Texto solamente disponible en francés
Courrier international, no. 966
Amériques, jeudi, 7 mai 2009, p. 22
MEXIQUE
«Filles en danger à Ciudad Juárez»
La Jornada
(Mexico) – La violence liée au narcotrafic à Ciudad Juárez et ses dix cadavres par jour, en moyenne, ont éclipsé une autre série de meurtres, perpétrés sur des femmes, qui a scandalisé le monde entier dans les années 1990 [voir CI n° 665-666-667 du 1er août 2003]. Pourtant, le «féminicide» n’a pas cessé dans la ville. Les organisations de défense des droits de l’homme ont déjà recensé vingt-huit nouvelles victimes depuis 2008. Toutes étaient très jeunes. «Tu veux des noms ?» me demande Alfredo Limas, du Centro para el desarrollo integral para la mujer [Centre pour le développement intégral de la femme] à Ciudad Juárez. Il les connaît par coeur : Valeria López, 15 ans. Disparue en janvier. Adriana Sarmiento, 15 ans également. Sa trace a aussi été perdue en janvier. Mónica Janet Alanís, 18 ans, disparue en mars. Lidia Ramos et Beatriz Castañón, âgées toutes deux de 19 ans, disparues en décembre.
C’est une série qui semble sans fin. «Si les autorités avaient travaillé dès le début pour découvrir ce qui est arrivé à nos filles et pour chercher et punir les coupables, il n’y aurait pas autant de jeunes femmes disparues aujourd’hui», déclare Josefina González Rodríguez. «Mais il n’en a pas été ainsi. C’est la raison pour laquelle je n’aime pas écouter les informations. Parce que je sais qu’à un moment ou à un autre je vais apprendre qu’une autre femme a été tuée. Et je me souviens… Je sais ce que l’on ressent.» Josefina est la mère de Claudia Ivette González. La jeune fille travaillait en usine. C’était une très bonne ouvrière. Elle faisait partie de l’équipe du matin et s’efforçait de décrocher une prime de ponctualité. Lorsqu’elle quittait son travail, elle devait vite rentrer pour garder les enfants de sa soeur, Mayela, qui était dans l’équipe de l’après-midi. Mais, le 10 octobre 2001, elle a eu le malheur d’avoir deux minutes de retard et a été renvoyée chez elle. Elle a perdu plus que la prime de ponctualité, elle a laissé sa vie. Elle n’est jamais rentrée chez elle.

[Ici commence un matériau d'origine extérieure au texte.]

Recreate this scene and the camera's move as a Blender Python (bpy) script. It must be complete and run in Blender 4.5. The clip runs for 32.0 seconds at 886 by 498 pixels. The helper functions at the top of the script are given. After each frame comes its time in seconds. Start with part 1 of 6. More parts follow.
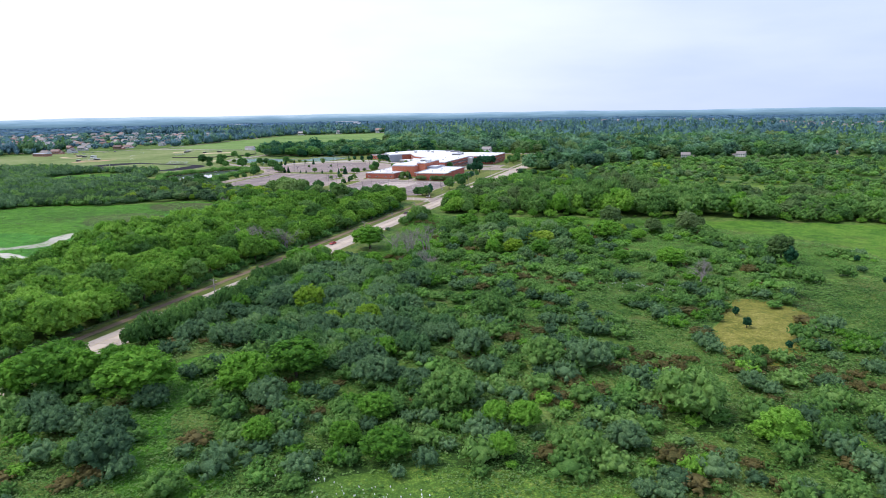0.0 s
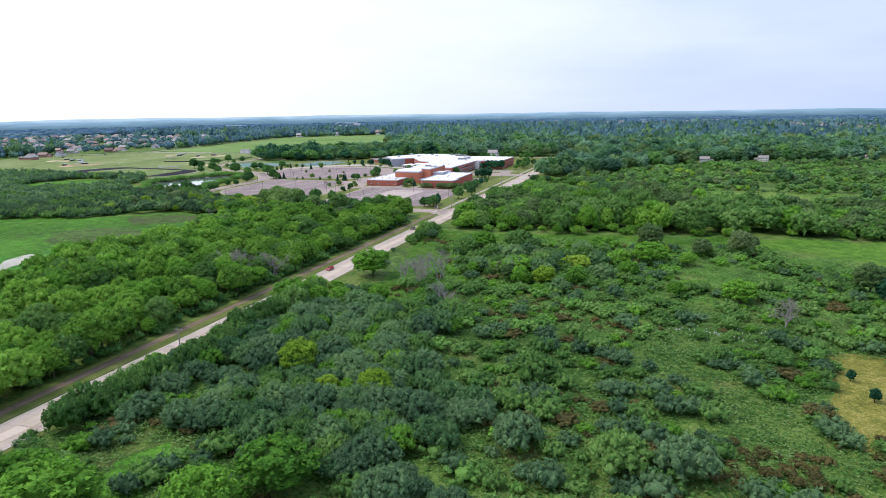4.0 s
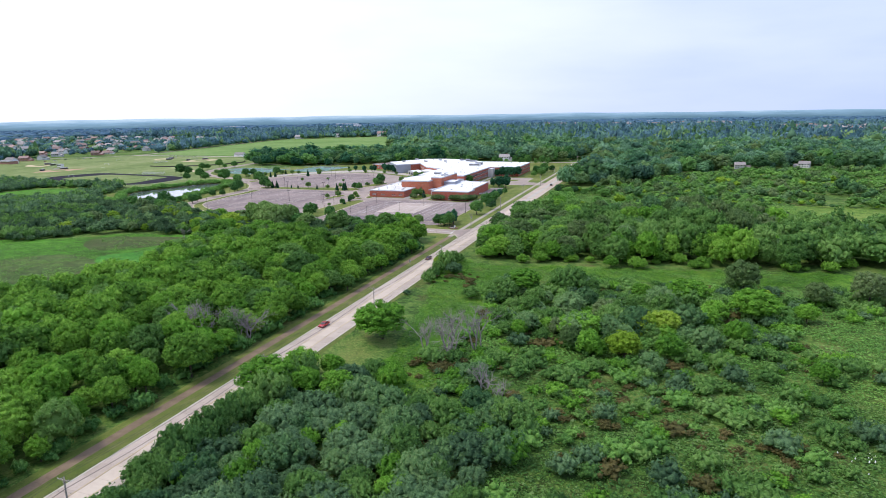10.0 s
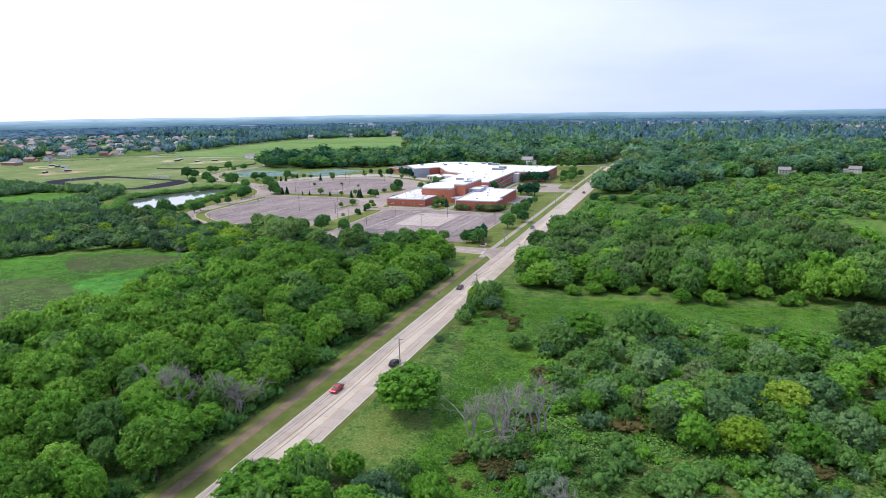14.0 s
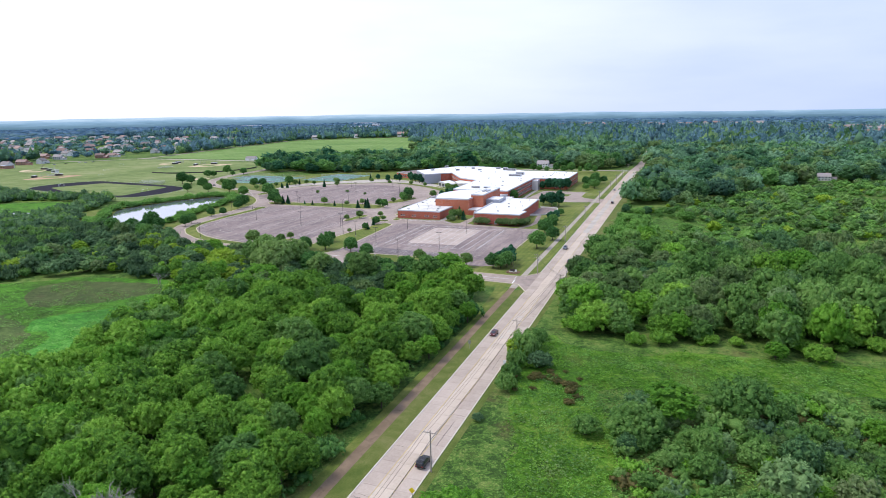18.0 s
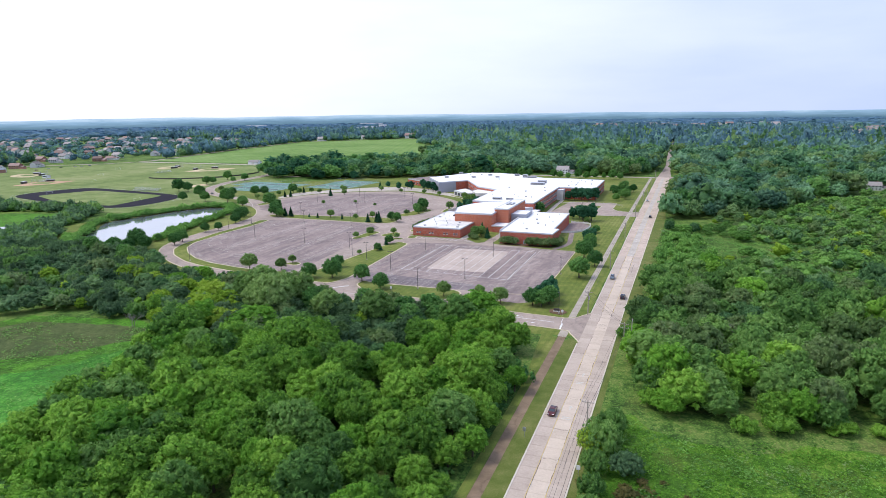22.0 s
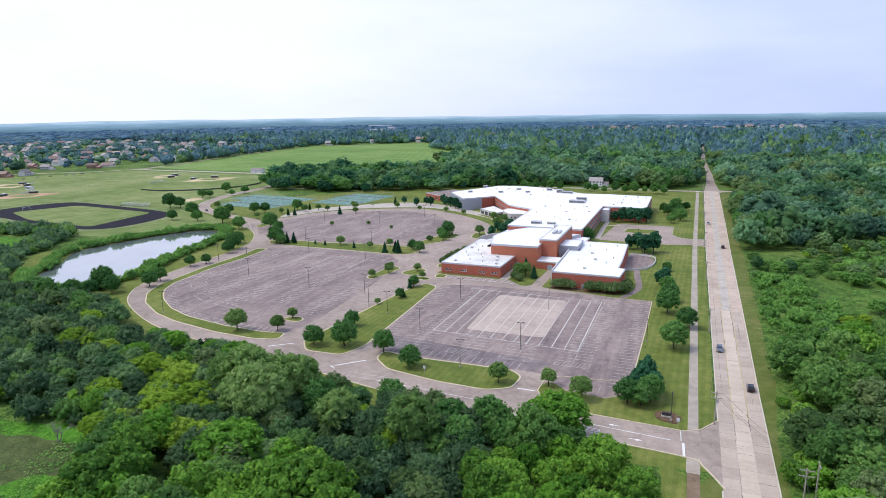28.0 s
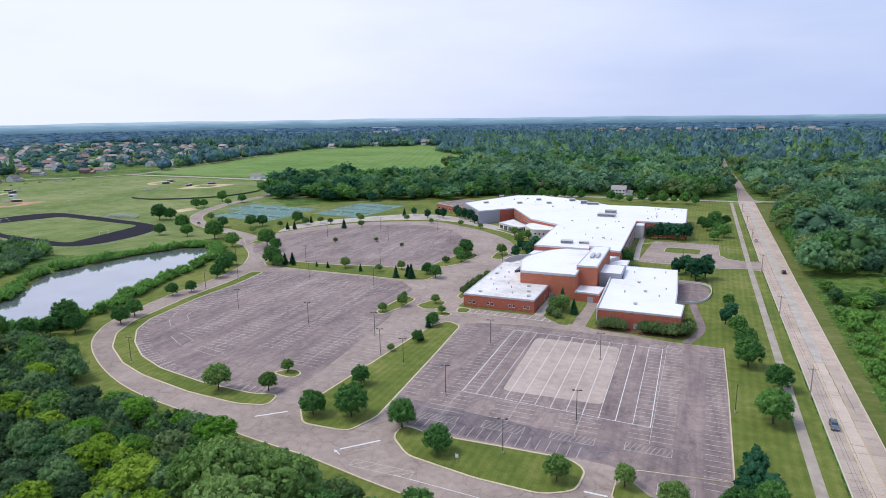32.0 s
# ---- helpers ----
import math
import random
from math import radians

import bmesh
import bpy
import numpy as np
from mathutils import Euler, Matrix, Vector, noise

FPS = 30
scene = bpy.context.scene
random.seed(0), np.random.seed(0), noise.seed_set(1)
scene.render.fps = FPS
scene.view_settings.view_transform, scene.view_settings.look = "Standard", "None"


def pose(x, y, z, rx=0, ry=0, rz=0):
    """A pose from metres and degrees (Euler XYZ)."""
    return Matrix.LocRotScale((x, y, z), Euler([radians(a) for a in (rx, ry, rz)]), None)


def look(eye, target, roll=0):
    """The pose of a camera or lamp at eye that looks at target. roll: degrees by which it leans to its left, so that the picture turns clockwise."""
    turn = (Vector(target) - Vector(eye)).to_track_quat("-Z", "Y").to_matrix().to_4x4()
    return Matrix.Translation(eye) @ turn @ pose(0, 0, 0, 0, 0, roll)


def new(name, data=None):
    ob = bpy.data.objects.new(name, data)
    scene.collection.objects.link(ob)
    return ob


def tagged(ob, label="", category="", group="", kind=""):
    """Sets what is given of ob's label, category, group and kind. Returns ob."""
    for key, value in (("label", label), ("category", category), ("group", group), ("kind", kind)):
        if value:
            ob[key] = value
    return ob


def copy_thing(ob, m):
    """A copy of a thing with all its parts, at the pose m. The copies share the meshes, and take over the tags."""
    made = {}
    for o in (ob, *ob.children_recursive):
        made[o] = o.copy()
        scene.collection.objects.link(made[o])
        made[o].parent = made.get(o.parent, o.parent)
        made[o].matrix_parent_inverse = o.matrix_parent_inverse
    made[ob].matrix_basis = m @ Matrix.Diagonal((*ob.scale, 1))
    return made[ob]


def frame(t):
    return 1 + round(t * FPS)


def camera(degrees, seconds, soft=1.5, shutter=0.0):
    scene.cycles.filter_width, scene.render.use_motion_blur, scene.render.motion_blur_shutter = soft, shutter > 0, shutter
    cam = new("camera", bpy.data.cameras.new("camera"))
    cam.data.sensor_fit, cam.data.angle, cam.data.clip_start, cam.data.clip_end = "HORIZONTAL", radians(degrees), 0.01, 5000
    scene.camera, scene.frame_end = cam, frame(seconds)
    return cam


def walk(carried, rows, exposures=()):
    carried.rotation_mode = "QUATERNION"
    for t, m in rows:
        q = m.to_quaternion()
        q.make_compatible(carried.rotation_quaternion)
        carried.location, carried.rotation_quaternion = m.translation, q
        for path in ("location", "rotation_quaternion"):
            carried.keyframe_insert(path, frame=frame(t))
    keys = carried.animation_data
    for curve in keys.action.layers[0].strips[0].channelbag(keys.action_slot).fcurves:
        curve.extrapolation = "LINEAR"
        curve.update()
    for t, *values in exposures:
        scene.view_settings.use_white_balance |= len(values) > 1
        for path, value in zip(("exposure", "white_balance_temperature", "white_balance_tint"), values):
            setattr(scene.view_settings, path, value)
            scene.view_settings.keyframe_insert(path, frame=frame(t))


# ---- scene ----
cam = camera(70.5, 32.0, 0.75)
PATH = [
    (0, (162.917, -435.8, 65.57), (162.251, -433.9633, 65.1431), -1.03),
    (1, (157.379, -425.177, 65.743), (156.7152, -423.3394, 65.3169), -1.02),
    (2, (151.745, -414.584, 66.052), (151.0814, -412.7457, 65.6273), -1.02),
    (3, (145.975, -404.037, 66.533), (145.3101, -402.1996, 66.108), -1.02),
    (3.5, (143.089, -398.774, 66.727), (142.4237, -396.9359, 66.3025), -1.03),
    (5.5, (131.746, -377.669, 66.834), (131.0828, -375.8306, 66.4099), -1.02),
    (6, (128.898, -372.358, 66.858), (128.2345, -370.5198, 66.4339), -1.02),
    (7, (123.13, -361.665, 67.072), (122.4654, -359.8272, 66.6489), -1.02),
    (8, (117.359, -350.858, 67.365), (116.6959, -349.0191, 66.9417), -1.02),
    (9, (111.676, -339.96, 67.577), (111.0124, -338.1213, 67.154), -1.01),
    (10, (106.022, -329.184, 67.741), (105.3558, -327.346, 67.319), -1.0),
    (11, (100.303, -318.716, 67.946), (99.6327, -316.8794, 67.5235), -0.99),
    (11.5, (97.387, -313.571, 68.098), (96.693, -311.7433, 67.6753), -0.98),
    (12, (94.415, -308.457, 68.302), (93.7187, -306.6305, 67.8796), -0.97),
    (13, (88.301, -298.26, 68.882), (87.6, -296.4348, 68.4585), -0.96),
    (14, (82.085, -288.065, 69.574), (81.3812, -286.242, 69.1498), -0.95),
    (14.5, (78.987, -282.959, 69.917), (78.2782, -281.1376, 69.4924), -0.95),
    (16.5, (66.558, -262.397, 71.208), (65.8455, -260.577, 70.7827), -0.94),
    (17, (63.388, -257.208, 71.518), (62.6747, -255.3885, 71.0926), -0.94),
    (18, (56.917, -246.756, 72.141), (56.2021, -244.9378, 71.715), -0.93),
    (19, (50.292, -236.208, 72.809), (49.5726, -234.3911, 72.383), -0.92),
    (20, (43.551, -225.571, 73.562), (42.8305, -223.7545, 73.1352), -0.91),
    (21, (36.752, -214.877, 74.375), (36.0271, -213.0628, 73.9479), -0.91),
    (22, (29.951, -204.164, 75.212), (29.2205, -202.3514, 74.7856), -0.9),
    (23, (23.159, -193.465, 76.051), (22.4246, -191.6542, 75.6246), -0.9),
    (24, (16.373, -182.806, 76.876), (15.6353, -180.9963, 76.4502), -0.9),
    (25, (9.576, -172.174, 77.69), (8.8339, -170.3663, 77.2652), -0.9),
    (25.5, (6.166, -166.864, 78.095), (5.4211, -165.057, 77.6705), -0.9),
    (27.5, (-7.455, -145.716, 79.648), (-8.2095, -143.9122, 79.225), -0.89),
    (28, (-10.832, -140.472, 80.004), (-11.5838, -138.6673, 79.582), -0.89),
    (29, (-17.52, -130.054, 80.663), (-18.2744, -128.2505, 80.2418), -0.89),
    (30, (-24.114, -119.719, 81.246), (-24.8705, -117.9155, 80.8261), -0.89),
    (31, (-30.616, -109.445, 81.759), (-31.3752, -107.6425, 81.3397), -0.89),
    (32, (-37.068, -99.203, 82.233), (-37.8289, -97.4015, 81.8151), -0.89),
]
walk(cam, [(t, look(eye, target, roll)) for t, eye, target, roll in PATH], [(0, 0.08), (19, 0.07), (27, 0.0), (32, -0.2)])

# ---- world and light ----
SUN_ELEVATION, SUN_TURN = radians(58), radians(250)
world = bpy.data.worlds.new("world")
scene.world = world
world.use_nodes = True
wt = world.node_tree
wt.nodes.clear()
w_out = wt.nodes.new("ShaderNodeOutputWorld")
w_bg = wt.nodes.new("ShaderNodeBackground")
w_sky = wt.nodes.new("ShaderNodeTexSky")
w_sky.sky_type, w_sky.sun_disc = "NISHITA", False
w_sky.sun_elevation, w_sky.sun_rotation = SUN_ELEVATION, SUN_TURN
w_sky.air_density, w_sky.dust_density = 1.0, 2.0
w_gain = wt.nodes.new("ShaderNodeVectorMath")
w_gain.operation = "SCALE"
w_gain.inputs["Scale"].default_value = 0.13
wt.links.new(w_sky.outputs[0], w_gain.inputs[0])
w_co = wt.nodes.new("ShaderNodeTexCoord")
w_map = wt.nodes.new("ShaderNodeMapping")
w_map.inputs["Scale"].default_value = (1.0, 1.0, 4.5)
wt.links.new(w_co.outputs["Generated"], w_map.inputs[0])
w_noise = wt.nodes.new("ShaderNodeTexNoise")
w_noise.inputs["Scale"].default_value, w_noise.inputs["Detail"].default_value = 1.6, 6.0
wt.links.new(w_map.outputs[0], w_noise.inputs["Vector"])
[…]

Ce qui s’est passé ensuite reflète le comportement type des autorités, impuissantes ou peu désireuses de s’occuper de meurtres en série. Le lendemain, Josefina est allée à la police pour signaler la disparition de sa fille. Les agents ont refusé de l’enregistrer parce que, selon eux, il fallait «attendre soixante-douze heures». Un mois plus tard, huit cadavres de jeunes femmes ont été découverts dans des terrains vagues appelés Campo Algodonero. De façon arbitraire, sans aucune expertise ni test ADN, il a été déclaré que l’une des dépouilles était celle de Claudia. Le même drame, à quelques variations près, s’est répété des centaines de fois entre 1996 et aujourd’hui. Le nombre de meurtres, qui est toujours une estimation, approche de 400 [423 selon la Commission des droits de l’homme de Mexico, beaucoup moins selon les autorités]. Le gouvernement mexicain est aujourd’hui sur le banc des accusés dans la 39e session extraordinaire de la Cour interaméricaine des droits de l’homme [organe judiciaire autonome dépendant de l’Organisation des Etats américains (OEA)], qui s’est ouverte le 29 avril à Santiago (Chili), pour s’expliquer sur trois de ces assassinats. Josefina, qui se trouve déjà au Chili, espère qu’il «existe au moins un petit peu de justice pour toutes les mères qui ont perdu leurs filles d’une façon aussi horrible». Josefina, elle, n’a perdu ni l’espoir ni sa combativité. Ses fils et elle ont commencé à chercher Claudia Ivette sans l’aide de personne. Elle a affronté ce qu’elle a toujours ressenti comme la toute-puissance des fonctionnaires. Sa plainte a été la première à atteindre les instances internationales.